Friday, 05 December 2008

Thursday, 04 December 2008

  • Sad...

    I'm so sad again, miserable, and depressed. She does not understand. I am only this way because of her, because of giving up feelings and needs so she can be happy. She gives nothing in return and I have nothing left to give. I need comfort, understanding, and companionship. She bitches about how I sound and that I'm sad. The only way to have a descent conversation or even day is to force myself not to sound sad, to pretend i am not unhappy. If I don't, she gets mad. Why cant she just comfort me and make things better? She trys but a minute later she reverses all her efforts and kicks me down even more. If I complain shes says "I tried and its your fault your still sad!" I am tired of being alone and always soo miserable. I have nothing left to give, nothing left for myself, and yet she stills keeps kicking me down and squeezing the life left of me. She goes out, has fun with her friends while I'm stuck working my ass off to pay off her useless expenses and going home tired only to sit and write essays all night. She goes home and tells me how much fun she had and how happy she is. I'm happy for her but of course hearing this is going to hurt. She doesn't even care about the shit I go through day-to-day. If I start to sound sad of say anything about having a tiring day, she gets mad. She tells me she wants to be happy and I'm fucking that up. I'm soo sick and tiered of feeling like a slave, tiered of living double standards, tiered of being unhappy.

  • Why Downgrade?

     A friend of mine and I were talking about cars. They type of car we would purchase in the near future and why? We are both performance car fanatics, but with high performance cars, comes high performance price.

    I personally am aiming for the new 2008 BMW M3 Coupe. An inline V-8 414hp monstrous driving machine.
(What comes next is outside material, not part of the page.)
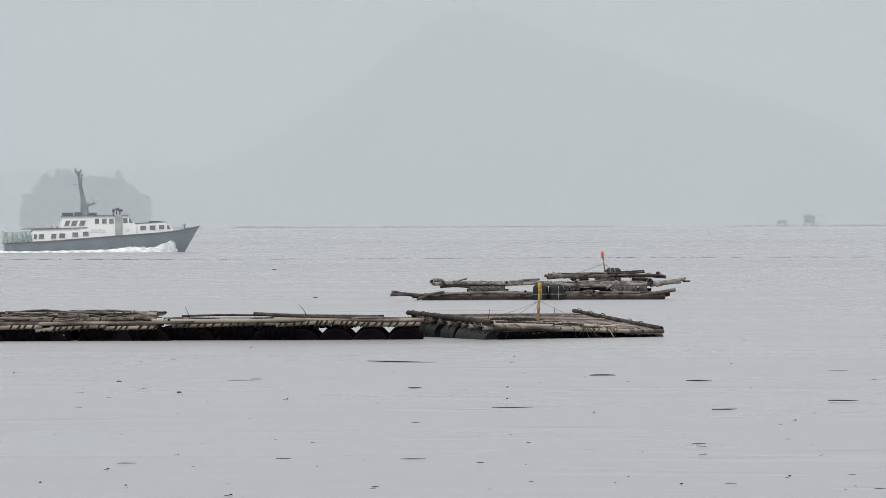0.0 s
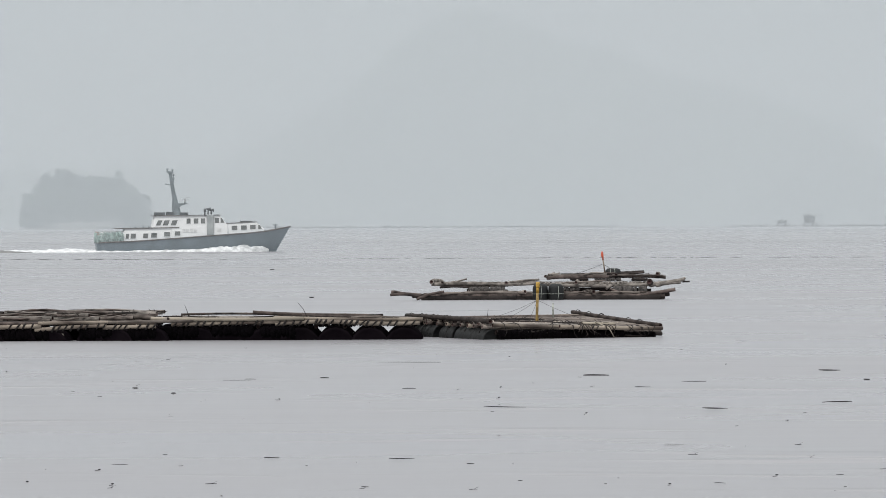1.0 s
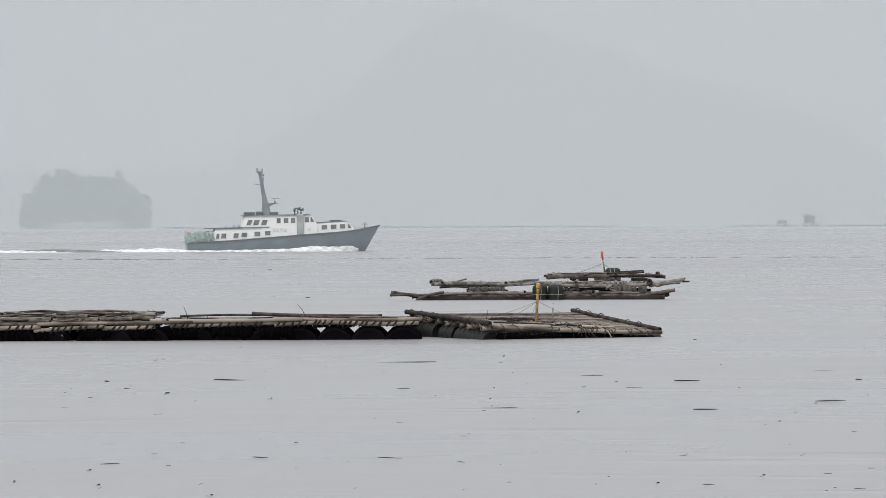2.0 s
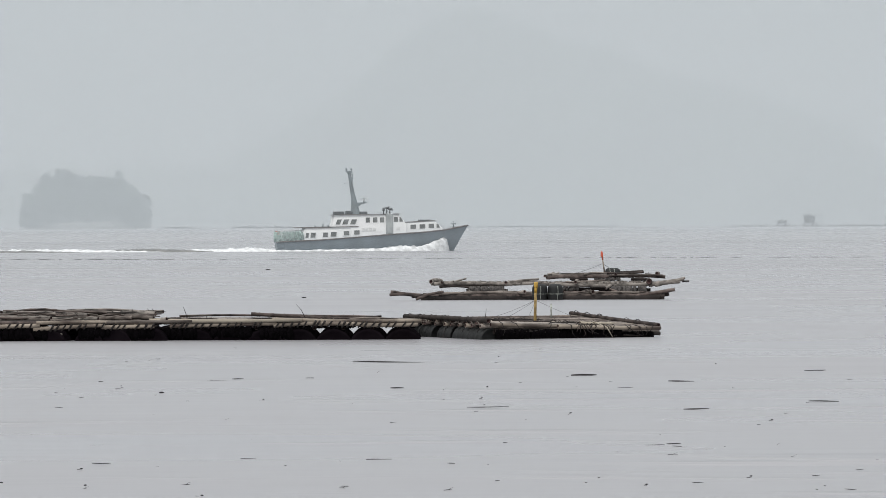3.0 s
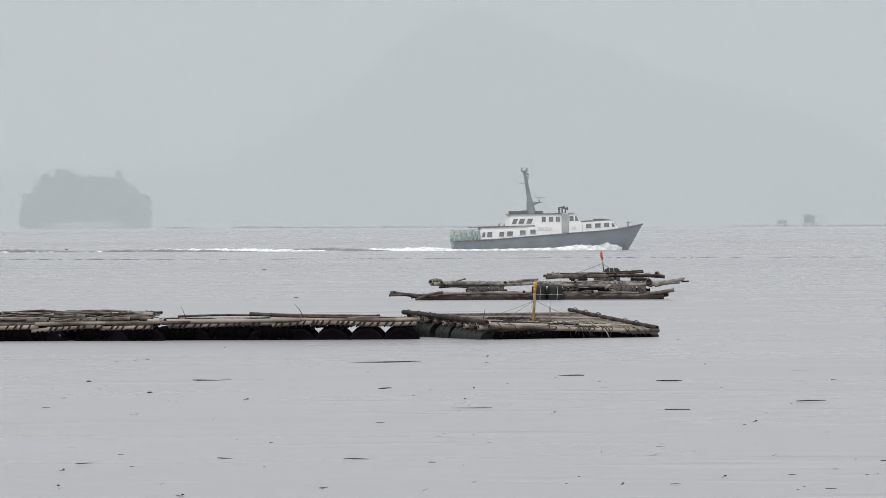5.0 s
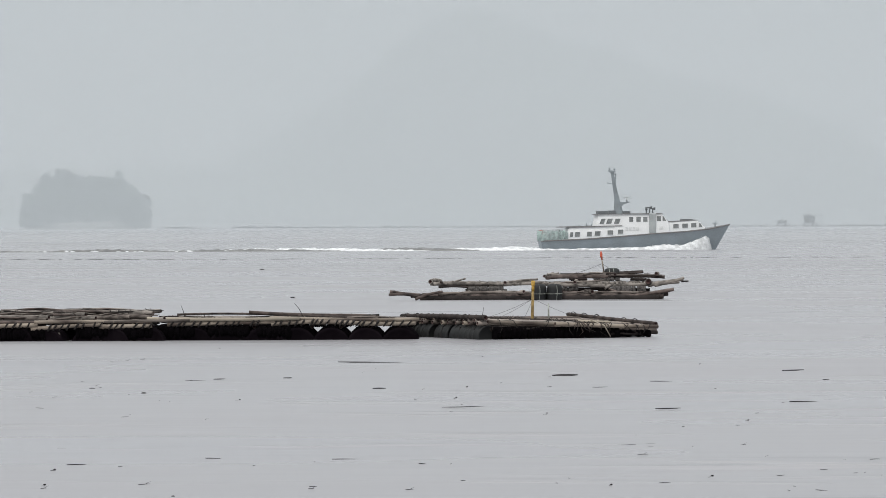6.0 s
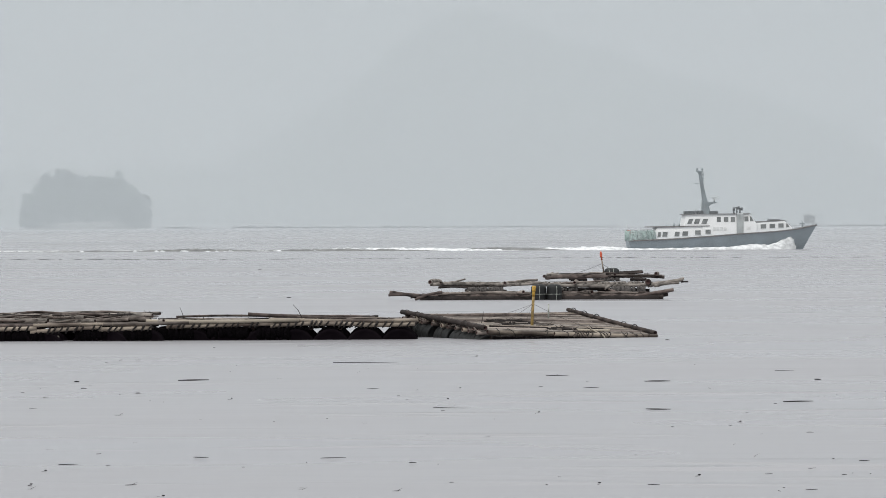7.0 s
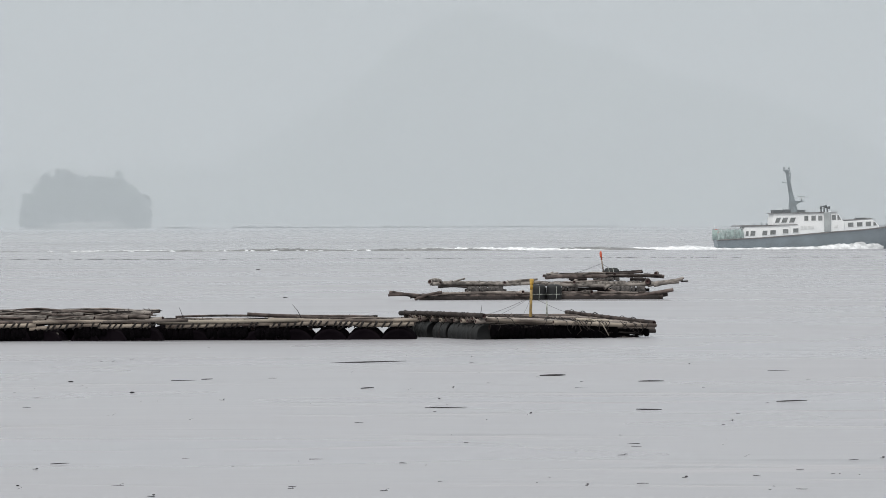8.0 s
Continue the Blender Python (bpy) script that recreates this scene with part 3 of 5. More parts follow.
    # broken poles below the front edge, coloured dark to stand in for its shade
    for k in range(9):
        x = RND.uniform(-2.6, 2.0)
        pole(raft, tw(x, -2.66 - RND.uniform(0, 0.12), RND.uniform(-0.36, -0.2)), tw(x + RND.uniform(0.5, 1.3), -2.72, RND.uniform(-0.36, -0.2)), RND.uniform(0.02, 0.035), BAMBOO_DARK, 0.05, "broken_pole")
    bm = bmesh.new()
    tube(bm, [tw(0.75, -2.5, 0.05), tw(0.98, -2.93, -0.10), tw(1.18, -2.96, -0.42)], [0.018, 0.020, 0.016], 6)
    part("hanging_cord", bm, BAMBOO_PALE, raft)
    bm = bmesh.new()
    tube(bm, [tw(0.15, -2.5, 0.05), tw(0.05, -2.93, -0.10), tw(-0.05, -2.95, -0.24)], [0.012, 0.014, 0.010], 6)
    part("hanging_cord", bm, BAMBOO_MID, raft)
    bm = bmesh.new()
    box(bm, (1.75, -2.80, 0.10), (2.20, -2.66, 0.18), 0.03, m=Matrix.Rotation(radians(3), 4, "Y"))
    part("float_scrap", bm, BAMBOO_GREY, raft, "worn grey block of foam")
    # marker pole, tan below and yellow above, with a fatter yellow head
    px, py = -0.35, -0.9
    bm = bmesh.new()
    tube(bm, [(px, py, 0.3), (px - 0.01, py, 0.8), (px, py, 1.42)], [0.048, 0.044, 0.042], 8)
    post = part("marker_pole", bm, TAN, raft, "upright bamboo pole with yellow top")
    bm = bmesh.new()
    tube(bm, [(px, py, 1.42), (px + 0.005, py, 1.68)], [0.044, 0.044], 8)
    tube(bm, [(px, py, 1.57), (px + 0.005, py, 1.60), (px + 0.005, py, 1.72), (px + 0.005, py, 1.74)], [0.048, 0.062, 0.062, 0.042], 8)
    part("yellow_band", bm, YELLOW, post)
    for q in ((-1.9, -1.5), (-1.2, -1.9), (1.2, -1.6), (0.7, 1.0), (-1.0, 0.9)):
        cord(raft, (px, py, 1.2), tw(q[0], q[1], -0.03), 0.0042, 0.04)
    bm = bmesh.new()
    tube(bm, [tw(1.15, 0.9, -0.1), tw(1.13, 0.9, 0.42)], [0.026, 0.022], 6)
    part("short_stake", bm, CORD, raft)
    bm = bmesh.new()
    tube(bm, [tw(-1.9, -0.6, -0.05), tw(-1.86, -0.6, 0.15), tw(-1.84, -0.6, 0.32)], [0.010, 0.008, 0.004], 5)
    part("whip_twig", bm, ROPE, raft)
    spots = [(RND.uniform(-1.6, -0.2), RND.uniform(-1.2, 0.6)) for _ in range(17)] + [(RND.uniform(-0.6, 0.9), RND.uniform(-2.5, -1.5)) for _ in range(14)]
    twigs(raft, [(*tw(x, y, -0.02), RND.uniform(0.4, 0.9)) for x, y in spots])
    return raft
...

It’s a monstrous car with a monster price of about $70,000 with optional packages. He wants something more...well, cheap. A roadster that sells for around $25,000-$30,000. However, his dream car is a Merc C63, an axe murderer on wheels that sells for around the same price of $70,000.

    My big heart-thought question is: Why do people neglect their hearts desires?

    I want this car but I am going to get that one because it’s cheaper. If you can pay for it and your heart wants it, if it will make you happy and fill your life with joy, then why not? It’s well worth the price.

    People worry too much about trying to live but not actually living. Live your life how your heart wants to live it. Whatever will make you happy, by all means, do it.

    Three things I do not put a price limit on: Food (yum...), Health/Wellness (gym, nutritional supplements, medical), and Happiness (whatever it might be).

    Happiness is priceless. Live life free of boundaries, free of worries, and especially, free of doubts.

    Would you rather be driving down the street in your dream car with a huge smile on your face? Or pulling up next to your dream car and feeling doubtful, unsatisfied, etc.?

    Lesson: Life is already short enough. Do not shorten it even more by limiting true happiness. Happiness has no price limits.